Me Thierry Vallat : Dans la mesure où ces produits peuvent être mélangés soit à de l’eau soit dans du gaz, il est possible de les pulvériser lors de manifestations via des canons à eau, des grenades ou bombes lacrymogènes, sur les groupes de personnes que l’on veut marquer. On peut aussi imaginer des jets plus compacts, donc manuels, que des forces de police pourraient utiliser en s’infiltrant dans des groupes de casseurs. Pour éviter de se retrouver en danger, il s’agirait alors de faire une petite pulvérisation "ni vu ni connu". 

Concrètement, il faut imaginer des groupes violents à l’œuvre, le produit est alors dispersé : si les fauteurs de troubles sont interpellés sur le champ c’est parfait, sinon il sera désormais possible de les retrouver a posteriori. Mais on en est vraiment aux balbutiements de cette technique : si elle semble fiable, il va falloir voir à la lueur des prochaines manifestations si ces marquages ont vraiment suivis d’effets.

Justement, juridiquement, est-ce suffisant pour être condamné ?

Me Thierry Vallat : En France, on sait donc que des tests ont déjà été menés lors de manifestations précédentes. Je n’ai pas encore eu connaissance de cas dans lesquels quelqu’un aurait été marqué pendant une manifestation, puis retrouvé par la police et finalement condamné mais le fait qu’on n’ait pas encore de retour judiciaire semble assez logique compte-tenu du fait qu’on se trouve dans le cadre d’une instruction et pas dans celui de la comparution immédiate. Mais petit à petit, une jurisprudence va commencer à se forger c'est certain.

A ce stade, il n’existe aucun texte à ma connaissance qui régit le modus operandi mais il va en falloir un. Le problème c’est que le ciblage de ces groupes en question ne va peut-être pas se faire de manière aussi fine qu’on le souhaiterait. Selon moi, la première difficulté qui va se présenter consistera à expliquer avec précision comment une personne qui a été marquée fait bien partie d’un groupe violent et n’est pas simplement un passant  qui a reçu des gouttes par ricochet.

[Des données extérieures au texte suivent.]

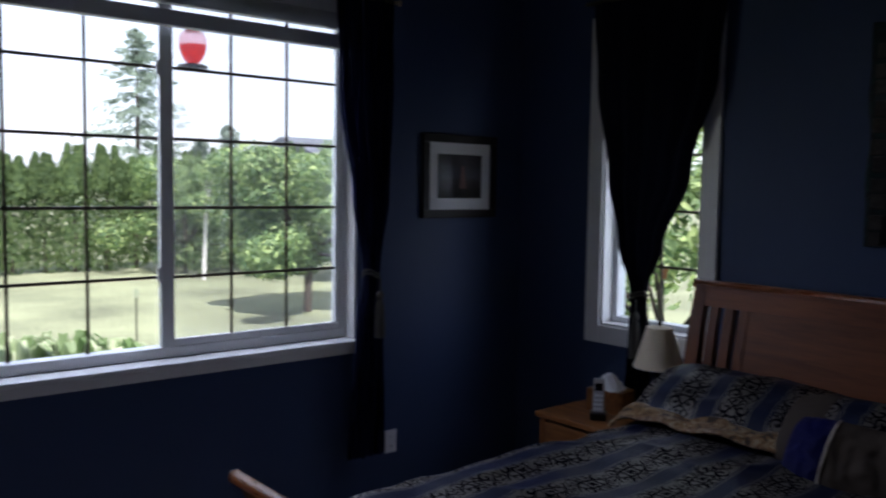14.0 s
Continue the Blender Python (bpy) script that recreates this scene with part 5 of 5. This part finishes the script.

Si ça n’est pas possible, le marquage ne pourra qu’attester la présence de la personne à un moment donné, à cet endroit-là. Ni plus ni moins. En tout cas, personnellement, si j’avais à défendre quelqu’un qui s’est fait interpeller avec ce type de produit sur lui, c’est forcément la ligne de défense que j'adopterais en disant "mon client était effectivement présent à tel endroit, il a reçu ce produit on ne le conteste pas" mais la loi pénale est stricte d’application et en l’espèce, rien de prouve que cette personne se trouvait là pour prendre part à une action violente. 

Dans le cadre d’une procédure pénale, le marquage ne suffira donc pas à lui seul pour faire condamner quelqu’un mais devra nécessairement être corroboré par les autres indices et données de l’enquête.